» Task objective: Your answer should consist only of the lines below from the one with "finishes the script." through the one with "seed=16, soldier=True), BRICK_GREY)", copied exactly.

start Material to process

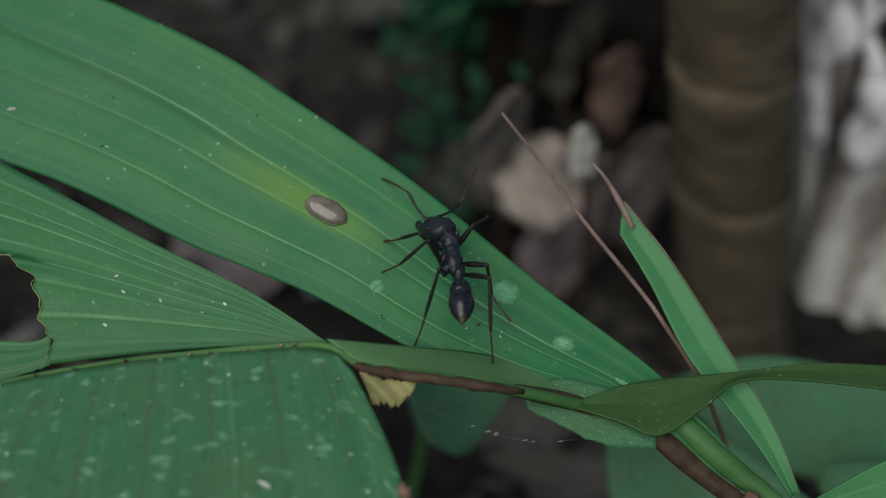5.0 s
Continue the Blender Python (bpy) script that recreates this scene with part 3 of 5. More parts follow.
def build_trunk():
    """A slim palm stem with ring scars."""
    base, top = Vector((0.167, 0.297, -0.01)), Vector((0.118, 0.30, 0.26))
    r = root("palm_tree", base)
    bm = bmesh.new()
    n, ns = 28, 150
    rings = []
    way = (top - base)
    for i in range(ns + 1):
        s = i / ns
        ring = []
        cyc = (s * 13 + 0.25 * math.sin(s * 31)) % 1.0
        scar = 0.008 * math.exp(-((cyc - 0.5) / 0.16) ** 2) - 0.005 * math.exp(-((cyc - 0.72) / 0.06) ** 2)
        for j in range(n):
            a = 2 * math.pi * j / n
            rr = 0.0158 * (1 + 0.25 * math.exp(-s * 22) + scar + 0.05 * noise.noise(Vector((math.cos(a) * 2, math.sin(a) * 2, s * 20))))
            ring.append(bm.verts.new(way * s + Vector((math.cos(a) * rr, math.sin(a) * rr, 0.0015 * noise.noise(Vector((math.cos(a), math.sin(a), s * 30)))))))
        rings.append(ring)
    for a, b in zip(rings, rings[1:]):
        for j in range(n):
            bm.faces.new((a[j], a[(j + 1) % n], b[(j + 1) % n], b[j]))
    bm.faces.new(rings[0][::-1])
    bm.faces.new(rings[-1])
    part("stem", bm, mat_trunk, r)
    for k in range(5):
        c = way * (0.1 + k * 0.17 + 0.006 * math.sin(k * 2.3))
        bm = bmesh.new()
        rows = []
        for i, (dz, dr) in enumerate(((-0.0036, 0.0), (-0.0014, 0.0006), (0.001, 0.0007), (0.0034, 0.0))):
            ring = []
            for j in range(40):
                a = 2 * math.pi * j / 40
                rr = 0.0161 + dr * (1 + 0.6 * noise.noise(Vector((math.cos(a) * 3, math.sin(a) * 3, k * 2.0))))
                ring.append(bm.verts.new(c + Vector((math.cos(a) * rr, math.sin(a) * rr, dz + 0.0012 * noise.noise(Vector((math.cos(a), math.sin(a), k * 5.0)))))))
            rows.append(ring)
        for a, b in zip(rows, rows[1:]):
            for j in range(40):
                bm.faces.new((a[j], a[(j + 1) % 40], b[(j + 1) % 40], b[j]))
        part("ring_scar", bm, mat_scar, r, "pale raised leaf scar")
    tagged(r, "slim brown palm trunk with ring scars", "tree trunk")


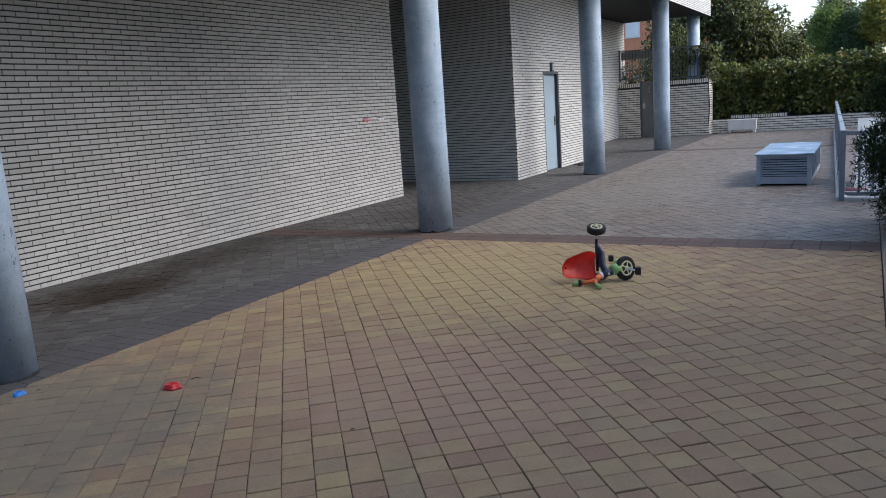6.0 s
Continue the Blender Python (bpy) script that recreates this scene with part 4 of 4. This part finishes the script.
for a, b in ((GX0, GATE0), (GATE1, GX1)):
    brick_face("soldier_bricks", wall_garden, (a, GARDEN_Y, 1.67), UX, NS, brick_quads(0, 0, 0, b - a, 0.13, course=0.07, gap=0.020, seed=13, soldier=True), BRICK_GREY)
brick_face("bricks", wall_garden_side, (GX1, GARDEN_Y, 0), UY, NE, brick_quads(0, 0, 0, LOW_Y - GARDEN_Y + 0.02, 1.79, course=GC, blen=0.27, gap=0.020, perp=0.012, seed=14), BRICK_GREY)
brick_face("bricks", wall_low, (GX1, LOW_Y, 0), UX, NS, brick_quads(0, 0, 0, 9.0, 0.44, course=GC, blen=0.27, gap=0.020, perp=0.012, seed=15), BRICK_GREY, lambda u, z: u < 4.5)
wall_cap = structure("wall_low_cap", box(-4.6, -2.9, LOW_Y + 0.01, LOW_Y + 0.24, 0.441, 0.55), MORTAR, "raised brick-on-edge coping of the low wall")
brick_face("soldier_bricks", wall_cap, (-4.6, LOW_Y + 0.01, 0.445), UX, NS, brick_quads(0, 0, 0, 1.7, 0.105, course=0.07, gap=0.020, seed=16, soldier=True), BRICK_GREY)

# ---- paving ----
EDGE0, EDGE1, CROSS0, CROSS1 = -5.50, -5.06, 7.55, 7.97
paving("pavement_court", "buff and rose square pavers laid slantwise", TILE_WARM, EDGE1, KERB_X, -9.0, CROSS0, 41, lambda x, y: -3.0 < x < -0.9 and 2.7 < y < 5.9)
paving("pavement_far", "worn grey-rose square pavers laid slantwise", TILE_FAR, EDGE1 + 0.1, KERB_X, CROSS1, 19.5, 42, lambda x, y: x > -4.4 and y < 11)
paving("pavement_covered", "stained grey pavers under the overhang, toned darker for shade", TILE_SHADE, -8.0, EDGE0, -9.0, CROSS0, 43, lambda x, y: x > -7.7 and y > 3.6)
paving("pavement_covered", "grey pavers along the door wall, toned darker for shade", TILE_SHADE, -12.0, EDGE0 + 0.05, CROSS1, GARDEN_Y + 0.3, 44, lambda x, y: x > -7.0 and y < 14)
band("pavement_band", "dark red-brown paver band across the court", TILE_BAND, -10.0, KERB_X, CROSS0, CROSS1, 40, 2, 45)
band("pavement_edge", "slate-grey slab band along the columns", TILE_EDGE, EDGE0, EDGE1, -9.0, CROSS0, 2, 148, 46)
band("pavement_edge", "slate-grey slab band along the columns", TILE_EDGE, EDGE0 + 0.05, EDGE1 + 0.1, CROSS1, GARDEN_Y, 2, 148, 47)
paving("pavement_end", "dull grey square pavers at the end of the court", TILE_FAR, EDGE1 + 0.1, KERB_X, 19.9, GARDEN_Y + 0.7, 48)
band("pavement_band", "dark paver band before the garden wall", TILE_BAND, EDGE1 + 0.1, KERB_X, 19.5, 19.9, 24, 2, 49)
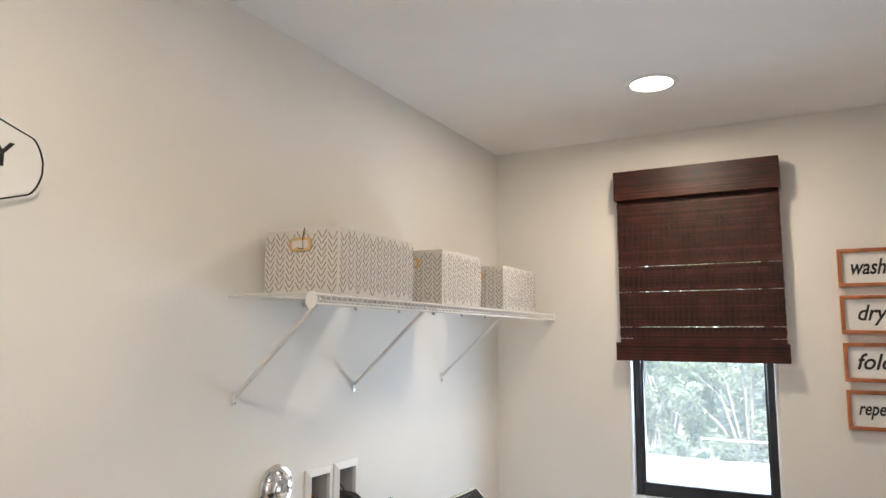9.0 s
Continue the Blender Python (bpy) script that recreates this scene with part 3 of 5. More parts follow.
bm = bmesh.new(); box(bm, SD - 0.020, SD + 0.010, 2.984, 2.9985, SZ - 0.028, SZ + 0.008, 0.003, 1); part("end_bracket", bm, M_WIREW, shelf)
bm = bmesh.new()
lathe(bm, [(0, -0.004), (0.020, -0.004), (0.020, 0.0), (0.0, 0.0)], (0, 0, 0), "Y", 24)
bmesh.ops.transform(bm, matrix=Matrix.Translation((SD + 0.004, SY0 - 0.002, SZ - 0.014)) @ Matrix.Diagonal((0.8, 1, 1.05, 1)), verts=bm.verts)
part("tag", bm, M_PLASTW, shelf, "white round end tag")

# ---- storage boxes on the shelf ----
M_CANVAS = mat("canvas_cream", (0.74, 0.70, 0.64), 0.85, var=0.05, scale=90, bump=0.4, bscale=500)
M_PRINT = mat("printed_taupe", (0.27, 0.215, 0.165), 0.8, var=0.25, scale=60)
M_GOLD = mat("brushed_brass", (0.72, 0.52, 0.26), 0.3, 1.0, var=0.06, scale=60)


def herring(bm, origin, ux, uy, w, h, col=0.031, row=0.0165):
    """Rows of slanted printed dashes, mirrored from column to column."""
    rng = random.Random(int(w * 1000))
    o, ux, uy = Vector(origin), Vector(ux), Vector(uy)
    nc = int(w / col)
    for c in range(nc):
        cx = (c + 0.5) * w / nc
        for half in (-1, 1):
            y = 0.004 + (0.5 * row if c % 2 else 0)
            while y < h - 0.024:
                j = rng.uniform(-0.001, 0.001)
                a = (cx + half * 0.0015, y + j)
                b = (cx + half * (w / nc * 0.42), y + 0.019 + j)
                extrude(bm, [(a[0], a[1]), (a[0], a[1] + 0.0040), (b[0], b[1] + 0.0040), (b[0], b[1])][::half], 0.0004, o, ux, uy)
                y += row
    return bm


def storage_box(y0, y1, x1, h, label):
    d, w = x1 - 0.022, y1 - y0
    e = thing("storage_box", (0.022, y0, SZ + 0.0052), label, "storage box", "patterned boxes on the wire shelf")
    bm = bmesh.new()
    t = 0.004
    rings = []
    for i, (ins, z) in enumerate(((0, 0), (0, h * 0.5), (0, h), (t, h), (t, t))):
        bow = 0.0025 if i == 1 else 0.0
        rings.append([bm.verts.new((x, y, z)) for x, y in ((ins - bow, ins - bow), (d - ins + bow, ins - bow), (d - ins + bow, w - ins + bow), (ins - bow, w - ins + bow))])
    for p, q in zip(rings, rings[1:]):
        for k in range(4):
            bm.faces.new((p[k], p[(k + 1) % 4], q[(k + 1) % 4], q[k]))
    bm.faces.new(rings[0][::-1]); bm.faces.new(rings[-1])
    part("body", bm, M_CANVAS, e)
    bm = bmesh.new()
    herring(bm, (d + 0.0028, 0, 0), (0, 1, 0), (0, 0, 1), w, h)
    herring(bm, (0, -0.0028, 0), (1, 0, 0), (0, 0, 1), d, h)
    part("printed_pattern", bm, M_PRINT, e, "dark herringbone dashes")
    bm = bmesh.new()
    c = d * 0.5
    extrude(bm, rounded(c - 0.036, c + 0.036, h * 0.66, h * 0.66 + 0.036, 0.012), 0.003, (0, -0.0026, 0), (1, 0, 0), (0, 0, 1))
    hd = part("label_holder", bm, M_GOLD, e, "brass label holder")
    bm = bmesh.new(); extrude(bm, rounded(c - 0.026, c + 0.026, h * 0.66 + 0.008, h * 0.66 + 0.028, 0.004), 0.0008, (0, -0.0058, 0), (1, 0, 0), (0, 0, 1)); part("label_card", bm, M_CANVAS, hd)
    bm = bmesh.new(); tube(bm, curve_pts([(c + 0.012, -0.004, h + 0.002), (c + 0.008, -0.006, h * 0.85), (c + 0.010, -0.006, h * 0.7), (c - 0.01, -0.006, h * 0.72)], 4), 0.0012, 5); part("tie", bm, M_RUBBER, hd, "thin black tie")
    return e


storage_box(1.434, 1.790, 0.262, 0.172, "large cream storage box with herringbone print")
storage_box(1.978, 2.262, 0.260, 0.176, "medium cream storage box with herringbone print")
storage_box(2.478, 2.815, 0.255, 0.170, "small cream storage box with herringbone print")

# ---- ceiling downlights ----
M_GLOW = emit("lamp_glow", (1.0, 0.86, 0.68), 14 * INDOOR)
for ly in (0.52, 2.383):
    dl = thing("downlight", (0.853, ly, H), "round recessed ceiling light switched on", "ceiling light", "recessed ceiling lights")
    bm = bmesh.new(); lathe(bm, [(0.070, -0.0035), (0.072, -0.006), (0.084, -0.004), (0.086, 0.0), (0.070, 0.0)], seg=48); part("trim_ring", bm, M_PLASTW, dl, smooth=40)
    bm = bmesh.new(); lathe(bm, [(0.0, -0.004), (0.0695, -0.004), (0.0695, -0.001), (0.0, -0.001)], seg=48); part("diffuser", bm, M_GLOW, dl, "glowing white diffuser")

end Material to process

» Final result:
Continue the Blender Python (bpy) script that recreates this scene with part 4 of 4. This part finishes the script.
for a, b in ((GX0, GATE0), (GATE1, GX1)):
    brick_face("soldier_bricks", wall_garden, (a, GARDEN_Y, 1.67), UX, NS, brick_quads(0, 0, 0, b - a, 0.13, course=0.07, gap=0.020, seed=13, soldier=True), BRICK_GREY)
brick_face("bricks", wall_garden_side, (GX1, GARDEN_Y, 0), UY, NE, brick_quads(0, 0, 0, LOW_Y - GARDEN_Y + 0.02, 1.79, course=GC, blen=0.27, gap=0.020, perp=0.012, seed=14), BRICK_GREY)
brick_face("bricks", wall_low, (GX1, LOW_Y, 0), UX, NS, brick_quads(0, 0, 0, 9.0, 0.44, course=GC, blen=0.27, gap=0.020, perp=0.012, seed=15), BRICK_GREY, lambda u, z: u < 4.5)
wall_cap = structure("wall_low_cap", box(-4.6, -2.9, LOW_Y + 0.01, LOW_Y + 0.24, 0.441, 0.55), MORTAR, "raised brick-on-edge coping of the low wall")
brick_face("soldier_bricks", wall_cap, (-4.6, LOW_Y + 0.01, 0.445), UX, NS, brick_quads(0, 0, 0, 1.7, 0.105, course=0.07, gap=0.020, seed=16, soldier=True), BRICK_GREY)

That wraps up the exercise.